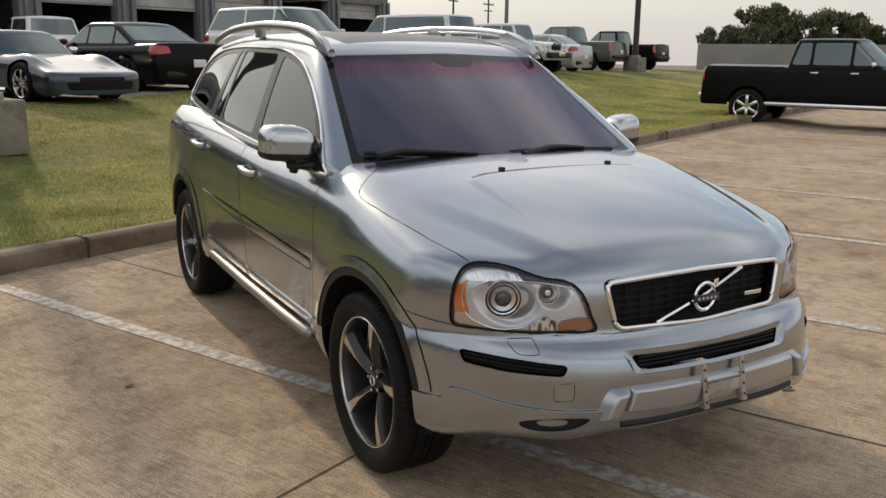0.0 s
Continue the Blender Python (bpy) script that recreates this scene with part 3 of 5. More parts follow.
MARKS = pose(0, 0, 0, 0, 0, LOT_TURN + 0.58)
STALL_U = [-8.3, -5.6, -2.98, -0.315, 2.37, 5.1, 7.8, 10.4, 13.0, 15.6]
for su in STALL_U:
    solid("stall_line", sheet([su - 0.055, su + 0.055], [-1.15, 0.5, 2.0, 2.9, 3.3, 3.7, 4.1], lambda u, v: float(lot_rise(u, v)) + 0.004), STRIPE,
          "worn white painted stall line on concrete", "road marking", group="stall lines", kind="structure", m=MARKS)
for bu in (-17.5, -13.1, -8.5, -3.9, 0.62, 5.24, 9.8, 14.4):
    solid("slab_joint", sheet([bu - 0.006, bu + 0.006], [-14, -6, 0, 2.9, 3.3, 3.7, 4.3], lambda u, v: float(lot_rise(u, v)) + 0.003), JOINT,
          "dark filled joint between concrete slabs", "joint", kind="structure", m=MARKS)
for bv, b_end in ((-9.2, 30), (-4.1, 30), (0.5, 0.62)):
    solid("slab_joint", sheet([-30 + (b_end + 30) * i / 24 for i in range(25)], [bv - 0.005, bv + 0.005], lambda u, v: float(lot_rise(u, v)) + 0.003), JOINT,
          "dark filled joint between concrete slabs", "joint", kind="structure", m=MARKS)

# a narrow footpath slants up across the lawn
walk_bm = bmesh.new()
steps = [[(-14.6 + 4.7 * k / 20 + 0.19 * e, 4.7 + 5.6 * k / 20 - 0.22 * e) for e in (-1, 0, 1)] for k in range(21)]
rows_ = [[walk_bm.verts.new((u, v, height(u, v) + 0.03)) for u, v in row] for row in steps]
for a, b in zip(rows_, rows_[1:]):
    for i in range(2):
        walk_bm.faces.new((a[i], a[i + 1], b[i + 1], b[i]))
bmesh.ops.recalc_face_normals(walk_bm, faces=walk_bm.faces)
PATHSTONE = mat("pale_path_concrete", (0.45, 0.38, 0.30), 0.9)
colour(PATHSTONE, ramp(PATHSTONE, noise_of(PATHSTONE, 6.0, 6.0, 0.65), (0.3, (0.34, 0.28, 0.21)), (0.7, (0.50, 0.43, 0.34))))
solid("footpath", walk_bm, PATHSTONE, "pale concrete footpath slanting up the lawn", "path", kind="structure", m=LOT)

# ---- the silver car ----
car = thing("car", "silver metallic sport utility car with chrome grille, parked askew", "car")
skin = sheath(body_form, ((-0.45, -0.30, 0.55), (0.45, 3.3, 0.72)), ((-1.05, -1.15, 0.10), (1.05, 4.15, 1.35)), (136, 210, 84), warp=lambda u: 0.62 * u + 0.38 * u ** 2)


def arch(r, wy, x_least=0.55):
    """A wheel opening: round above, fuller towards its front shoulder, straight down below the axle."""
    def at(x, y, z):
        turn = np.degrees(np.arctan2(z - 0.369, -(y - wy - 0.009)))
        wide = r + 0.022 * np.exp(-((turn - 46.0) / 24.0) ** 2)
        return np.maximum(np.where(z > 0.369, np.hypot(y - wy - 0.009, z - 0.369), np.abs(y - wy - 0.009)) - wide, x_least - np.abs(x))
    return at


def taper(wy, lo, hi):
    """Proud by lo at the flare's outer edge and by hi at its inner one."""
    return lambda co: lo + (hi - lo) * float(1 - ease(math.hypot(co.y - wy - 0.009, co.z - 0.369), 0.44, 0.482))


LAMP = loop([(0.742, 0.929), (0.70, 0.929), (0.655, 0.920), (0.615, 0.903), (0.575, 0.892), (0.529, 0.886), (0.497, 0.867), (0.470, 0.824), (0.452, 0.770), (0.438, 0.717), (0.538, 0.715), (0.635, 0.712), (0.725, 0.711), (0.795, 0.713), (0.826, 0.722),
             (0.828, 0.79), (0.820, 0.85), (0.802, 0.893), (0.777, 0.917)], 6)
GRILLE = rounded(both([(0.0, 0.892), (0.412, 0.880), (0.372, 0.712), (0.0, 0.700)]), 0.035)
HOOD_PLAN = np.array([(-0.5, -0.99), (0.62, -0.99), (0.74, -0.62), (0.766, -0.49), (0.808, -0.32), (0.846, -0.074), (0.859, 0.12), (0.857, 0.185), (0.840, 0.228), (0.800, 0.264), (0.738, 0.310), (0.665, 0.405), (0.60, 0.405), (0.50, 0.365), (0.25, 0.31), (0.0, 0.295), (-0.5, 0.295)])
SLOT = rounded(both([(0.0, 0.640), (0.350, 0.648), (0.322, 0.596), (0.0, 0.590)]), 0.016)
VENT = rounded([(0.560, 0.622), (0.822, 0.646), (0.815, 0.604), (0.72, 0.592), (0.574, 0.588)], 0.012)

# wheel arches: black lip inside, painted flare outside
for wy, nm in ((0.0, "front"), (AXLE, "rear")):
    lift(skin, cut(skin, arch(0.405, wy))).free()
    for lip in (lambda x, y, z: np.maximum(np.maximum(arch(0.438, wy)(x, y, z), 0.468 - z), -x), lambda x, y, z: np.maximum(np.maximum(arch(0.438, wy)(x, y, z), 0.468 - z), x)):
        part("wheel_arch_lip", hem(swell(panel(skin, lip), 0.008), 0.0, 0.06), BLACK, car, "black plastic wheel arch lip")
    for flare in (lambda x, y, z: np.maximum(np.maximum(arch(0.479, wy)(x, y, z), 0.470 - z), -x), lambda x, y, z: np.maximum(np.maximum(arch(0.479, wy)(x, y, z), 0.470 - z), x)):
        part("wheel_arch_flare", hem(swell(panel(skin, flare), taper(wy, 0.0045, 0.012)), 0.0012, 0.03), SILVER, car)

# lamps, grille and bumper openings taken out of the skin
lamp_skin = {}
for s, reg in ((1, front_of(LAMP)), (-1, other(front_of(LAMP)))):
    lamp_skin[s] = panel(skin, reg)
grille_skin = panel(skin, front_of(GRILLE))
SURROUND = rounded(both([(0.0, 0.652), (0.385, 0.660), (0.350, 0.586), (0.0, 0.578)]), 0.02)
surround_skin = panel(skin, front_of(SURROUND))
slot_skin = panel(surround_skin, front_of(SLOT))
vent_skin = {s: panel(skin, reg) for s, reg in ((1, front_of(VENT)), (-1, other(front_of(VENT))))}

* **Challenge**
Make an exact copy of all the material, but keep the pictures out of it.

* **Exercise solution**
0.0 s
Continue the Blender Python (bpy) script that recreates this scene with part 3 of 5. More parts follow.
MARKS = pose(0, 0, 0, 0, 0, LOT_TURN + 0.58)
STALL_U = [-8.3, -5.6, -2.98, -0.315, 2.37, 5.1, 7.8, 10.4, 13.0, 15.6]
for su in STALL_U:
    solid("stall_line", sheet([su - 0.055, su + 0.055], [-1.15, 0.5, 2.0, 2.9, 3.3, 3.7, 4.1], lambda u, v: float(lot_rise(u, v)) + 0.004), STRIPE,
          "worn white painted stall line on concrete", "road marking", group="stall lines", kind="structure", m=MARKS)
for bu in (-17.5, -13.1, -8.5, -3.9, 0.62, 5.24, 9.8, 14.4):
    solid("slab_joint", sheet([bu - 0.006, bu + 0.006], [-14, -6, 0, 2.9, 3.3, 3.7, 4.3], lambda u, v: float(lot_rise(u, v)) + 0.003), JOINT,
          "dark filled joint between concrete slabs", "joint", kind="structure", m=MARKS)
for bv, b_end in ((-9.2, 30), (-4.1, 30), (0.5, 0.62)):
    solid("slab_joint", sheet([-30 + (b_end + 30) * i / 24 for i in range(25)], [bv - 0.005, bv + 0.005], lambda u, v: float(lot_rise(u, v)) + 0.003), JOINT,
          "dark filled joint between concrete slabs", "joint", kind="structure", m=MARKS)

# a narrow footpath slants up across the lawn
walk_bm = bmesh.new()
steps = [[(-14.6 + 4.7 * k / 20 + 0.19 * e, 4.7 + 5.6 * k / 20 - 0.22 * e) for e in (-1, 0, 1)] for k in range(21)]
rows_ = [[walk_bm.verts.new((u, v, height(u, v) + 0.03)) for u, v in row] for row in steps]
for a, b in zip(rows_, rows_[1:]):
    for i in range(2):
        walk_bm.faces.new((a[i], a[i + 1], b[i + 1], b[i]))
bmesh.ops.recalc_face_normals(walk_bm, faces=walk_bm.faces)
PATHSTONE = mat("pale_path_concrete", (0.45, 0.38, 0.30), 0.9)
colour(PATHSTONE, ramp(PATHSTONE, noise_of(PATHSTONE, 6.0, 6.0, 0.65), (0.3, (0.34, 0.28, 0.21)), (0.7, (0.50, 0.43, 0.34))))
solid("footpath", walk_bm, PATHSTONE, "pale concrete footpath slanting up the lawn", "path", kind="structure", m=LOT)

# ---- the silver car ----
car = thing("car", "silver metallic sport utility car with chrome grille, parked askew", "car")
skin = sheath(body_form, ((-0.45, -0.30, 0.55), (0.45, 3.3, 0.72)), ((-1.05, -1.15, 0.10), (1.05, 4.15, 1.35)), (136, 210, 84), warp=lambda u: 0.62 * u + 0.38 * u ** 2)


def arch(r, wy, x_least=0.55):
    """A wheel opening: round above, fuller towards its front shoulder, straight down below the axle."""
    def at(x, y, z):
        turn = np.degrees(np.arctan2(z - 0.369, -(y - wy - 0.009)))
        wide = r + 0.022 * np.exp(-((turn - 46.0) / 24.0) ** 2)
        return np.maximum(np.where(z > 0.369, np.hypot(y - wy - 0.009, z - 0.369), np.abs(y - wy - 0.009)) - wide, x_least - np.abs(x))
    return at


def taper(wy, lo, hi):
    """Proud by lo at the flare's outer edge and by hi at its inner one."""
    return lambda co: lo + (hi - lo) * float(1 - ease(math.hypot(co.y - wy - 0.009, co.z - 0.369), 0.44, 0.482))


LAMP = loop([(0.742, 0.929), (0.70, 0.929), (0.655, 0.920), (0.615, 0.903), (0.575, 0.892), (0.529, 0.886), (0.497, 0.867), (0.470, 0.824), (0.452, 0.770), (0.438, 0.717), (0.538, 0.715), (0.635, 0.712), (0.725, 0.711), (0.795, 0.713), (0.826, 0.722),
             (0.828, 0.79), (0.820, 0.85), (0.802, 0.893), (0.777, 0.917)], 6)
GRILLE = rounded(both([(0.0, 0.892), (0.412, 0.880), (0.372, 0.712), (0.0, 0.700)]), 0.035)
HOOD_PLAN = np.array([(-0.5, -0.99), (0.62, -0.99), (0.74, -0.62), (0.766, -0.49), (0.808, -0.32), (0.846, -0.074), (0.859, 0.12), (0.857, 0.185), (0.840, 0.228), (0.800, 0.264), (0.738, 0.310), (0.665, 0.405), (0.60, 0.405), (0.50, 0.365), (0.25, 0.31), (0.0, 0.295), (-0.5, 0.295)])
SLOT = rounded(both([(0.0, 0.640), (0.350, 0.648), (0.322, 0.596), (0.0, 0.590)]), 0.016)
VENT = rounded([(0.560, 0.622), (0.822, 0.646), (0.815, 0.604), (0.72, 0.592), (0.574, 0.588)], 0.012)

# wheel arches: black lip inside, painted flare outside
for wy, nm in ((0.0, "front"), (AXLE, "rear")):
    lift(skin, cut(skin, arch(0.405, wy))).free()
    for lip in (lambda x, y, z: np.maximum(np.maximum(arch(0.438, wy)(x, y, z), 0.468 - z), -x), lambda x, y, z: np.maximum(np.maximum(arch(0.438, wy)(x, y, z), 0.468 - z), x)):
        part("wheel_arch_lip", hem(swell(panel(skin, lip), 0.008), 0.0, 0.06), BLACK, car, "black plastic wheel arch lip")
    for flare in (lambda x, y, z: np.maximum(np.maximum(arch(0.479, wy)(x, y, z), 0.470 - z), -x), lambda x, y, z: np.maximum(np.maximum(arch(0.479, wy)(x, y, z), 0.470 - z), x)):
        part("wheel_arch_flare", hem(swell(panel(skin, flare), taper(wy, 0.0045, 0.012)), 0.0012, 0.03), SILVER, car)

# lamps, grille and bumper openings taken out of the skin
lamp_skin = {}
for s, reg in ((1, front_of(LAMP)), (-1, other(front_of(LAMP)))):
    lamp_skin[s] = panel(skin, reg)
grille_skin = panel(skin, front_of(GRILLE))
SURROUND = rounded(both([(0.0, 0.652), (0.385, 0.660), (0.350, 0.586), (0.0, 0.578)]), 0.02)
surround_skin = panel(skin, front_of(SURROUND))
slot_skin = panel(surround_skin, front_of(SLOT))
vent_skin = {s: panel(skin, reg) for s, reg in ((1, front_of(VENT)), (-1, other(front_of(VENT))))}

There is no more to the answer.